= Jack Egerton =

Australian trade unionist

Sir John (Jack) Alfred Roy Egerton (11 March 1918 - 21 December 1998) was an Australian trade union organiser and member of the Australian Labor Party.

Born in Emerald, Queensland, Egerton was educated at Rockhampton and Mount Morgan High Schools. He started his working life as a boilermaker (his father had also been a boilermaker). Very soon he turned to political activity, with marked success.

When only 25 years old Egerton became state secretary of the Queensland Boilermakers Union, and well before reaching the age of 40 he had become one of the leading figures in Queensland politics, as Vince Gair (ALP Premier since 1952) found to his cost in 1957. In addition to being president of the Queensland Trades and Labor Council from 1967 to 1976, Egerton served as president of the Australian Labor Party state executive for much of the same period (1968–76). Meanwhile, he held high rank in the Australian Council of Trade Unions and was a member of the ALP's federal executive.

During the 1970s, Egerton acted as Prime Minister Gough Whitlam's right-hand man in Queensland and frequently clashed with the state's conservative Premier Sir Joh Bjelke-Petersen. Subsequently he fell out with Whitlam, the results of this quarrel being dramatic and unexpected on all sides.

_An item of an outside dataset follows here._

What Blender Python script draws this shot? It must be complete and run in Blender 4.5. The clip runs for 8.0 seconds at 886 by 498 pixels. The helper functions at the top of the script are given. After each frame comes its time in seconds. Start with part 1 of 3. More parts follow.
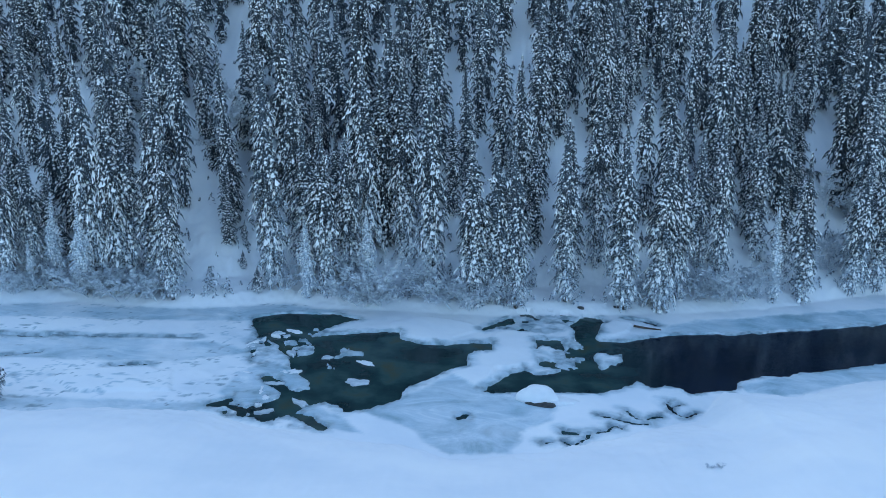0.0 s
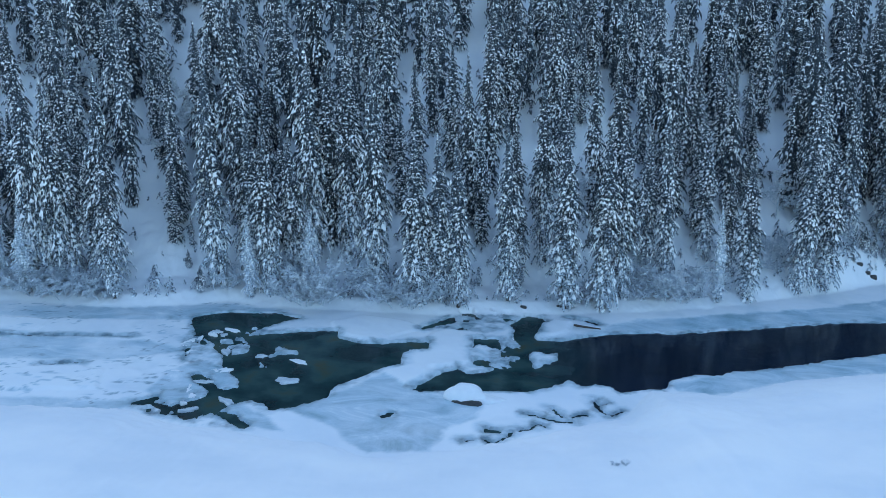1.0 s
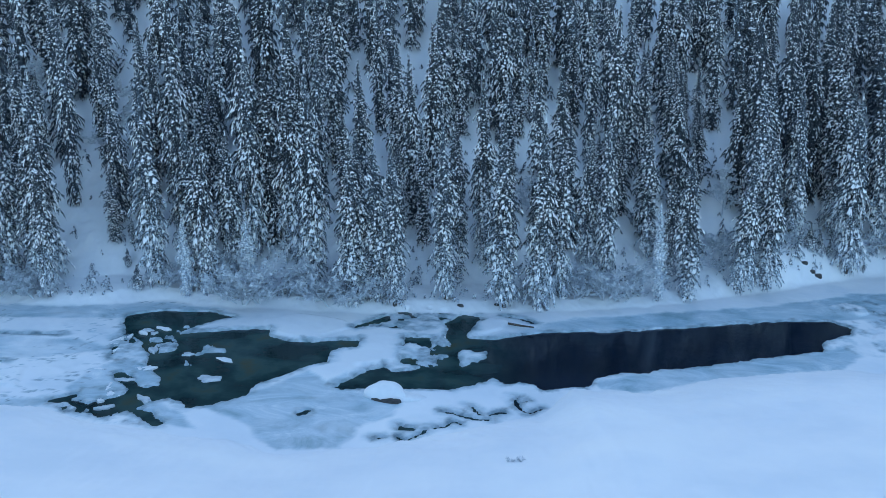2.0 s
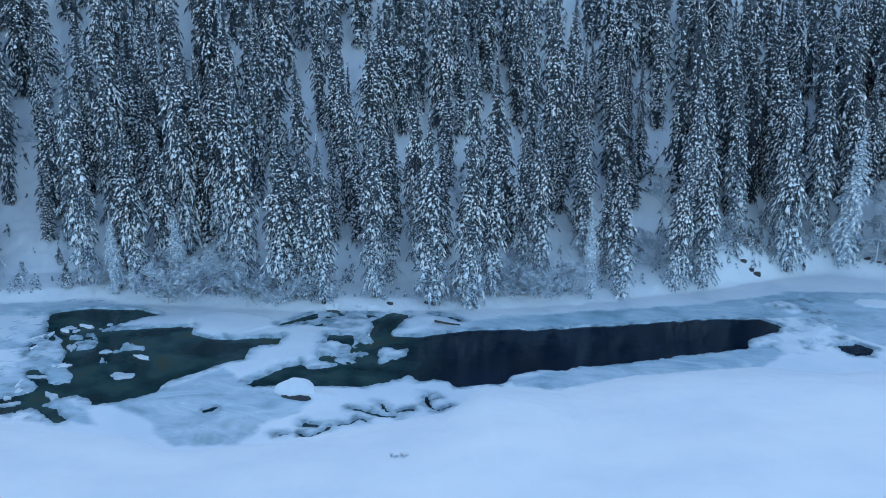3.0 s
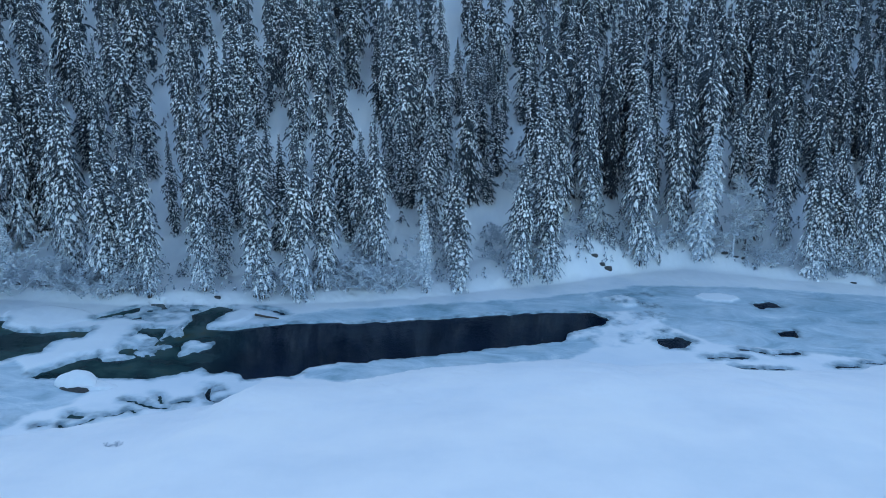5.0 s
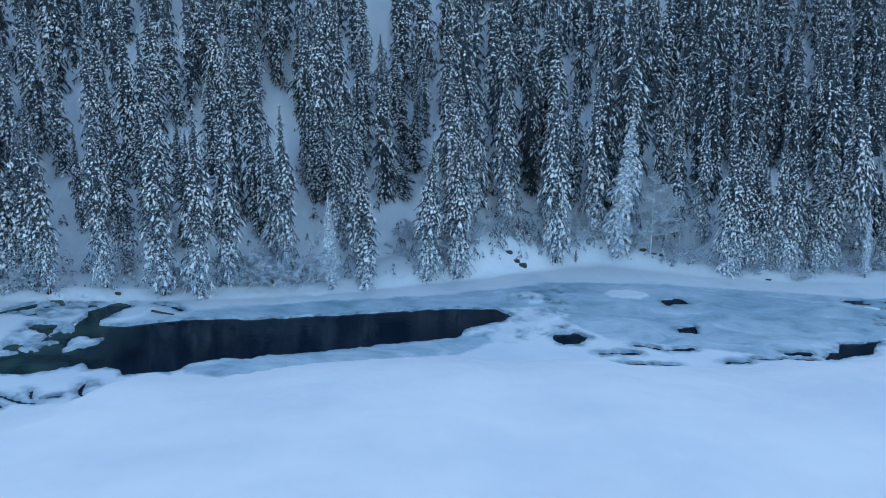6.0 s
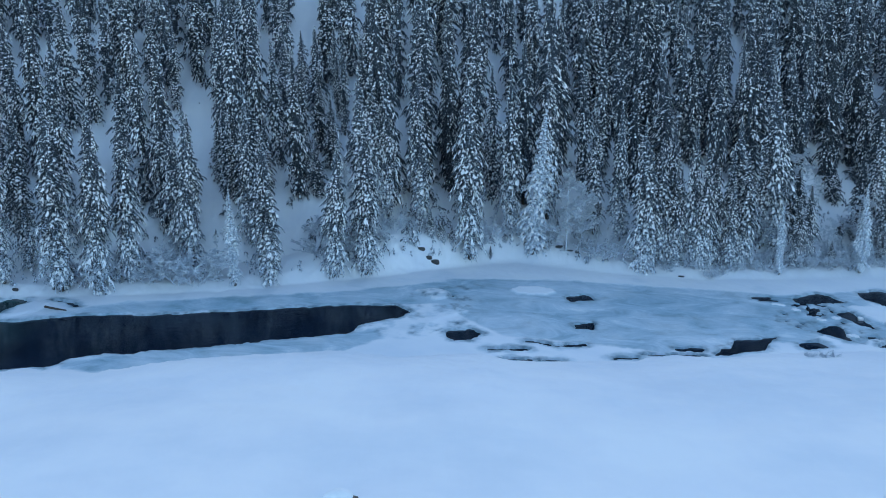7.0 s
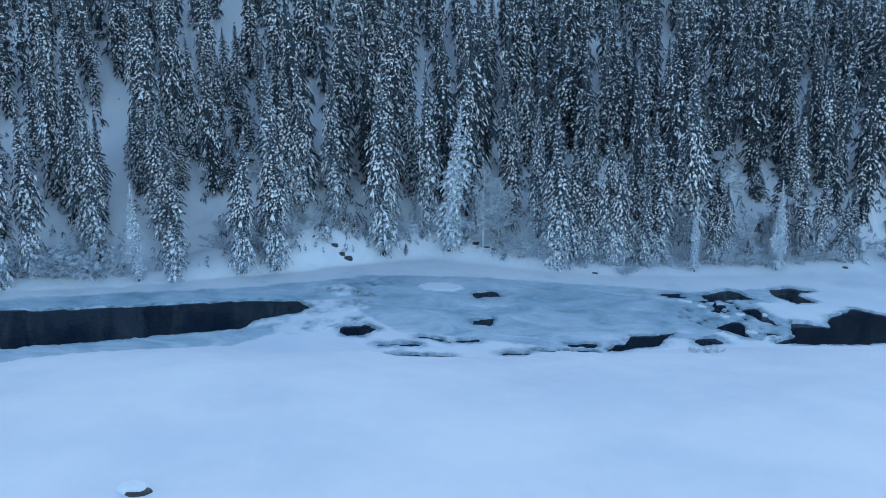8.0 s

In 1976 Egerton became one of the few Australian Labor Party members to accept a knighthood, in violation of the party's general principle to reject titular honours. His recent predecessors included William McKell (1951), Edward McTiernan (1951), Robert Cosgrove (1959), and Dorothy Tangney (1968). Exactly why Egerton broke with ALP tradition and accepted the honour was a question that he never publicly answered. It is said that the only man who knew the secret was former Senator Albert Patrick Field, but Field committed suicide in 1990 without revealing anything about the subject.

Malcolm Fraser, who had defeated Whitlam in a landslide at the December 1975 federal election, offered the knighthood to Egerton for service to the trade union movement. The award cost Egerton his ALP membership, and earned him the name of 'Jumping Jack the Black Knight', as well as prompting in some quarters the even more hostile epithet 'Labor Rat'. By odd coincidence, Egerton, the son of a boilermaker, received his knighthood from Governor-General Sir John Kerr, also the son of a boilermaker. An outraged Whitlam would later say the knighthood was "the most inappropriate conferral of the title since Queen Elizabeth I knighted Sir Toby Belch". Egerton's wife, Lady (Moya) Egerton had her ALP membership restored in 1977, but Sir Jack was never reinstated to the party.

Egerton was later elected as an alderman of the Gold Coast City Council 1979-85, and served as the Deputy Mayor of the Gold Coast for a time.